Return Migration and Reintegration – Widening the Theoretical Remit

Prakash Khanal
PhD Student, University of Reading, United Kingdom

Migration researchers argue that female migrants are not always mothers, daughters or wives trailing behind their parents or husbands; a large number of them migrate independently on their own and many among them are also professionals. Migration researchers argue that male and female migrants have different migration and resettlement experiences. Many migrants who wanted to immigrate permanently in a host country return home without completing their migration cycle, when unknown forces such as unexpected events in the family, in the home country or in the host country or sudden change in their own personal circumstances forces them to pack their bags to return home. Remigration, or return migration is not a myth, as argued by some researchers (Carling 2015). It is a reality because migration is not a one-way traffic; many of those who emigrate also remigrate.
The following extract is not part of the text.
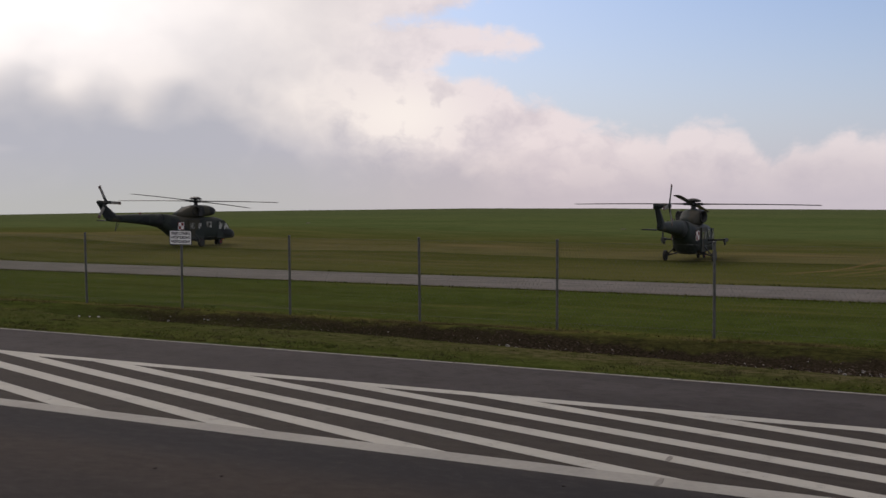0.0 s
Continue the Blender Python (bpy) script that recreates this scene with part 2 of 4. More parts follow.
    haze = calc(t, "SUBTRACT", 1.0, calc(t, "DIVIDE", el, 14.0), clamp=True)
    haze = calc(t, "MULTIPLY", calc(t, "POWER", haze, 1.8), 0.85)
    blue = blend(t, haze, blue, (0.615, 0.645, 0.758))
    final = blend(t, cover, blue, cloud)
    final = blend(t, roof, final, (0.66, 0.60, 0.54))
    bg = t.nodes.new("ShaderNodeBackground")
    bg.inputs["Strength"].default_value = 1.0
    t.links.new(final, bg.inputs["Color"])
    out = t.nodes.new("ShaderNodeOutputWorld")
    t.links.new(bg.outputs[0], out.inputs[0])


make_world()
sun = new("sun", bpy.data.lights.new("sun", "SUN"))
sun.data.energy, sun.data.angle, sun.data.color = 0.72, radians(14), (1.0, 0.90, 0.76)
far_sun = Matrix.Rotation(radians(SUN_YAW), 4, "Z") @ Vector((0, math.cos(radians(SUN_HIGH)), math.sin(radians(SUN_HIGH))))
sun.matrix_world = look(far_sun * 50, (0, 0, 0))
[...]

According to researchers up to 80 percent of the emigrants remigrate after some years abroad. There are male and female, young and old among the return migrants and they all have different remigration and reintegration experiences. My research study, although not generalisable across the entire population of Nepali migrants in the UK or return migrants in Nepal, does support the findings that female return migrants experiences remigration and reintegration in the home country particularly differently.

The female migrants’ experience of return migration and reintegration in the society that they had left behind some time ago could be filled with nostalgia and more difficult, and different as compared to male return migrants’ because of the preconceived and predetermined role of female in the Nepali society, which could probably apply to most societies in South Asia, or even beyond. With the intention of delineating the current state of theoretical development on the factors determining or influencing female return migration and reintegration, I would like to examines return and reintegration experiences of Nepali female return migrants exclusively based on the following research findings: The female migrants may find some sociocultural and religious norms and practices such as lack of personal freedom, respect for personal opinion and traditional norms such as seclusion during the monthly menstruation cycle, as well as prejudice against inter-caste marriages unacceptable. They may then choose to openly challenge these practices. The female return migrants find it hard to accept male dominance and male patriarchy in the family and in the society. They feel that the archaic social values prevalent in the Nepali society undermine their existence and humiliates them. They challenge the male bias that exists in the Nepali society and they challenge their families for these biases. They call for male and female equality in the Nepali society. They challenge the overall societal outlook towards women and call for change in the social perception towards women as a whole. The returnee female migrants often lack living space, have to strictly adhere to regulations introduced by their in-laws in the family which they find very difficult to deal with.